In House with Bridget Kelly: How Jay-Z, Lady Gaga Helped Singer Find Her Voice
"We're the cool kids again!" Bridget Kelly proclaims about the current new wave of R&B. This year has brought heightened interest in soul singers, with releases from Frank Ocean, Miguel, Elle Varner, and others. Now the 26-year-old looks forward to adding her own spices to this brewing pot, with her untitled debut LP, in stores in 2013.
"It's not like the like old grown up, snoozefest. People want to really come to our shows, they want to hear us rock out, they want to hear us sing, and I think that's powerful. I'm happy to be a part of it," she tells The BoomBox.
Bridget's journey has been long, but worth every second. After being signed to Roc Nation in 2008, the New Yorker's new boss, Jay-Z, took her on tour, where she had the opportunity to fill in for Alicia Keys on "Empire State of Mind." This had everyone saying "who's that girl?" a query even Bridget needed to know for herself, as she looked to find her musical voice. Her answer came in the form of pop icon Lady Gaga who visited the show during a Detroit tour stop, offering up her some unforgettable advice.
"We were just sitting there cracking jokes about, I don't even remember. We were talking about music and being bold. And she was saying 'You're really going to find yourself when you stop asking questions and you start making statements,'" Kelly continues. "I was like 'Wow, thank you Ms. Gaga for that moment.' And that stuck with me."
Having Jay-Z in her corner has also helped as well, teaching the young singer the art of patience. "That's probably the best advice I've ever received. And I have to say it's hard," the Roc Nation signee explains, adding that she's been through many changes since being signed four years ago.
"I've got my heart broken, I've been in love. I've got my heart broken again and been crazy and been drunk and been through a million different things, and trying to keep all those things in perspective for the sake of my career, making sure it's a slow burn and a gradual blaze is a daily reminder for me."
Her rookie jitters now calmed, Bridget has put her boldness to work.
"My music is kind of bold," she says. "I say a lot of things that I think a lot of woman would like to say, but don't necessarily know how to say, or just won't say period because they're scared or uncomfortable. I'm more than happy being the voice of all the women who are crazy and insane and emotionally wreckless."
Listen to Bridget Kelly's "Special Delivery"
Despite her tough attitude, Kelly admits to shedding a few tears while recording a ballad called "Hear No Evil," written by Shea Taylor. "I forced myself to get into it and it was really open," she says of the song's recording session.
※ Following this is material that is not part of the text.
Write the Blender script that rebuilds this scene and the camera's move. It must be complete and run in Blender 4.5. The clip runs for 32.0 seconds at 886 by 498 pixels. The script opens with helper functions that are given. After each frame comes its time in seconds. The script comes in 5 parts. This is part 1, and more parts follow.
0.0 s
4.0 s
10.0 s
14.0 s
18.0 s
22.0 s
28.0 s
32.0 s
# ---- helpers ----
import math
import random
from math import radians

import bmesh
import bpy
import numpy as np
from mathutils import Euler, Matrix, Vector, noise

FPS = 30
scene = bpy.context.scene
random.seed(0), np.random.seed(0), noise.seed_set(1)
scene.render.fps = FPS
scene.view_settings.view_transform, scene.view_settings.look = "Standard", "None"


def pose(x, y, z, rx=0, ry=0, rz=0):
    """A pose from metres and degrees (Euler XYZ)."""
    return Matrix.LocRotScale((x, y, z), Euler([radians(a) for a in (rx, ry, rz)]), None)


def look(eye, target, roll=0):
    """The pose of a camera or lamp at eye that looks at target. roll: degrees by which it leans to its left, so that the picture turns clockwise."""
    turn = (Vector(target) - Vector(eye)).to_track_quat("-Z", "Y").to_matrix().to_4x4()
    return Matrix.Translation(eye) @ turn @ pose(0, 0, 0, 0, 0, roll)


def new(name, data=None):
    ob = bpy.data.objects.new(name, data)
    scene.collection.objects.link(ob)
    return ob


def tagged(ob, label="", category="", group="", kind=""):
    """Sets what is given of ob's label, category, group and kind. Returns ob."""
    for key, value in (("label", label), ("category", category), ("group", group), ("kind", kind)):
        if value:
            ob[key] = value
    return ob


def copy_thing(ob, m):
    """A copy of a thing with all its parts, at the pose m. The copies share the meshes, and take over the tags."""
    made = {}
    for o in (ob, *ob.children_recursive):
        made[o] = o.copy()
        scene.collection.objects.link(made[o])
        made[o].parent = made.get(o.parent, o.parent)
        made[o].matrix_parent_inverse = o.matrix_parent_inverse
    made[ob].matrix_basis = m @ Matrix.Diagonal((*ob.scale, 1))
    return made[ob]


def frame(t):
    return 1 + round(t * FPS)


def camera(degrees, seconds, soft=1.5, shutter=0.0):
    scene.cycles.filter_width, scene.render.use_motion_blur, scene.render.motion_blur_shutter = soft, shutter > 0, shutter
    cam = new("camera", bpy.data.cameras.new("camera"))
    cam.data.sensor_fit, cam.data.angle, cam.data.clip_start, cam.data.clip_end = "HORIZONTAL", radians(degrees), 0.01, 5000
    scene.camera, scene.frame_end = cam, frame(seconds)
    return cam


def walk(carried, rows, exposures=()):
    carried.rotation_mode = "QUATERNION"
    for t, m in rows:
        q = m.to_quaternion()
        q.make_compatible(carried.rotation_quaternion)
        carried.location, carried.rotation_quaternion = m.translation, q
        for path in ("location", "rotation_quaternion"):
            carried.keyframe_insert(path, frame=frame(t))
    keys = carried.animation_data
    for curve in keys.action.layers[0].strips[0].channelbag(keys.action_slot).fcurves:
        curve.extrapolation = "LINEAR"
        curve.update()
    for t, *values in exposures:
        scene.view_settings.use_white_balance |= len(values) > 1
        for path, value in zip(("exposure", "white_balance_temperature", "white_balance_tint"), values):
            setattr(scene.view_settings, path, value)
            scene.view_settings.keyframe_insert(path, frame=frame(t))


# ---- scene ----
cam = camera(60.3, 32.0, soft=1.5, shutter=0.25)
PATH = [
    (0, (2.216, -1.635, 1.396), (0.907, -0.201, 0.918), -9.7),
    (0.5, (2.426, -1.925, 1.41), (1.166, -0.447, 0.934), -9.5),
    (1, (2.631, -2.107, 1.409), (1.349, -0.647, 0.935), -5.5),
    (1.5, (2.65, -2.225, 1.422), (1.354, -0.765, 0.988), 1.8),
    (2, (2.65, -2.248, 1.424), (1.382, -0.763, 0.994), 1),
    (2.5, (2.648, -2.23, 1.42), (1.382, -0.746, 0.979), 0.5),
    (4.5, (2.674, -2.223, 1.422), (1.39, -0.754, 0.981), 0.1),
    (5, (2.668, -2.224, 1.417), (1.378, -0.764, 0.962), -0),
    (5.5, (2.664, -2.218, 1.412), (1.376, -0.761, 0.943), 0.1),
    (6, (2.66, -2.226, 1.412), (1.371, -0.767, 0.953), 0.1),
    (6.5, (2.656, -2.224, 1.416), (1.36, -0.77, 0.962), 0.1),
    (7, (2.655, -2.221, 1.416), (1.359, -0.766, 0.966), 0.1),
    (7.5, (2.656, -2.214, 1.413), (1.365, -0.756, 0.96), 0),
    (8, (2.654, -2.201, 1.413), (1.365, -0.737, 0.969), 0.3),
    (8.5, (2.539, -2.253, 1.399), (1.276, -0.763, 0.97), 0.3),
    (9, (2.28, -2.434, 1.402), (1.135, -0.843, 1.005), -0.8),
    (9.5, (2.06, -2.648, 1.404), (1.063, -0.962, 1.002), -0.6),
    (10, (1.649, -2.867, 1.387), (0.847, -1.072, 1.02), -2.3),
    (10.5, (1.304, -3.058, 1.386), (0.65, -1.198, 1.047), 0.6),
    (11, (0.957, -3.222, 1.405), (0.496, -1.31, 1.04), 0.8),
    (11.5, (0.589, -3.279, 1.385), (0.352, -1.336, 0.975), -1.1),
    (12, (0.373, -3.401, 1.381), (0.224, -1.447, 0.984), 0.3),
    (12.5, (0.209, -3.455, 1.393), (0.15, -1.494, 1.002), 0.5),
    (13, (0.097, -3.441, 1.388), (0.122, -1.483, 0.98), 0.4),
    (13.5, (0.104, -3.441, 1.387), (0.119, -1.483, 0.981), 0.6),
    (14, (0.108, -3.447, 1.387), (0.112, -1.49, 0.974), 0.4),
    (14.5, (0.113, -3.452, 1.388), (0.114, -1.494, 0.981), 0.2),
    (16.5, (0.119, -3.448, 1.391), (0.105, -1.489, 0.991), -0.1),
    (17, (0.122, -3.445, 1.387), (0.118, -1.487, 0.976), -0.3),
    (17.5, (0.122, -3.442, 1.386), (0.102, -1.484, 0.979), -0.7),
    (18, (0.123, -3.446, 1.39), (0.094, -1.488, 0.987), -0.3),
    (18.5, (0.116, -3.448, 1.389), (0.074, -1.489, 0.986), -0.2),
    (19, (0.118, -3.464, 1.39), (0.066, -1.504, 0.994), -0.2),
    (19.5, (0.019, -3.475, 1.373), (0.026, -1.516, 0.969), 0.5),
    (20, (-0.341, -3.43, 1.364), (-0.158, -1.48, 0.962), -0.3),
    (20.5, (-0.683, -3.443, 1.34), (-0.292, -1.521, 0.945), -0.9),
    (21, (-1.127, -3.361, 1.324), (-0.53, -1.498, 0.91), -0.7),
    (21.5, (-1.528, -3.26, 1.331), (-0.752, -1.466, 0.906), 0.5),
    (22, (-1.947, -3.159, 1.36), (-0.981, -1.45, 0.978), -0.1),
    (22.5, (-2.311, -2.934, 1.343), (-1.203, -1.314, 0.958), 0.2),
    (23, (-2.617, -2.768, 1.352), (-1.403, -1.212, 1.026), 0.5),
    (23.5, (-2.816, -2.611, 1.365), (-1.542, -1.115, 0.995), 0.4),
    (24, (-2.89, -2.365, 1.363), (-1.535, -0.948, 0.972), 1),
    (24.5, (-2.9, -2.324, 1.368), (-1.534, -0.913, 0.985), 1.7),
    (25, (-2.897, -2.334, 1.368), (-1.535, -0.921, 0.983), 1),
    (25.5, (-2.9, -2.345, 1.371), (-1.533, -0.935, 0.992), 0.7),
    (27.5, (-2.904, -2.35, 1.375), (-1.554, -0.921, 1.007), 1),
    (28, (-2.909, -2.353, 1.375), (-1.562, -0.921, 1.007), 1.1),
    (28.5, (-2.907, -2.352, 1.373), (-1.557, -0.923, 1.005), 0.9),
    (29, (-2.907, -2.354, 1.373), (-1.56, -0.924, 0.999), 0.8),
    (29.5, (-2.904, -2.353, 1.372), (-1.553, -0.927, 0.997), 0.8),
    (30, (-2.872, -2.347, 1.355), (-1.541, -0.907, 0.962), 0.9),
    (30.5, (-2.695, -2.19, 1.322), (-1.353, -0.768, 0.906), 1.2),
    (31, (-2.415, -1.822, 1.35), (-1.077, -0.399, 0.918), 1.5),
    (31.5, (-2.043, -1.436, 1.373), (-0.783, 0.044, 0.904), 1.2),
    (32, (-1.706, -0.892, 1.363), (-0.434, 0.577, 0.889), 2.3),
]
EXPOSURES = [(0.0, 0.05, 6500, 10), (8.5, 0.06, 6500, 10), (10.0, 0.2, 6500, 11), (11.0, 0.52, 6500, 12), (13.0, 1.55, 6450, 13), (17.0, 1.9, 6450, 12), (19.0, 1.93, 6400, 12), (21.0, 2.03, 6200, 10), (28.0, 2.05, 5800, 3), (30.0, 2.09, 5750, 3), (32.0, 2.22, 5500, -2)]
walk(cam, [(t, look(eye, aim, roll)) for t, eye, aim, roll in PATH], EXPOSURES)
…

"Special Delivery," her first single, gets into feelings as well, and is what Bridget calls a "classic R&B-feeling record" with a modern twist. "I just felt like it was sort of the perfect debut, so people could really understand that I take myself seriously and I take how I feel really seriously."
As for her producers, Bridget saw some of her happiest moments come during her last recording sessions with the legendary Jerry Wonda, who has produced for the Fugees and Lauryn Hill. During this time everything began to come "full circle" for her. Although the album is still in it's final stages, Bridget expresses a little uncertainty as to whether it is a sealed deal. "I don't know if the album's done. Every time I say that the album is done, I jinx myself, and I'm like 'No, I'm going to take another six months to finish it.'"
Attributing this as the main reason her debut has been pushed back, others have tried to stir the pot by saying her labelmate Rita Ora's August debut, Ora, was given more priority. However, Kelly assures there's no drama, and takes the gossip as a sign of interest from fans who are anxious to finally see what she's going to bring to the table.
"As far as Rita goes, we're labelmates, and of course there are those who will say, 'Why is she coming out first?' At the end of the day I'm lucky to be a part of Roc Nation because we have such a family-oriented business, that those kind of questions don't even arise amongst us.
"We're family and we also do completely different music so it's a little different for every artist. Every artist has their own process and every artist has their own team that's behind them. You gotta just really go at your own pace."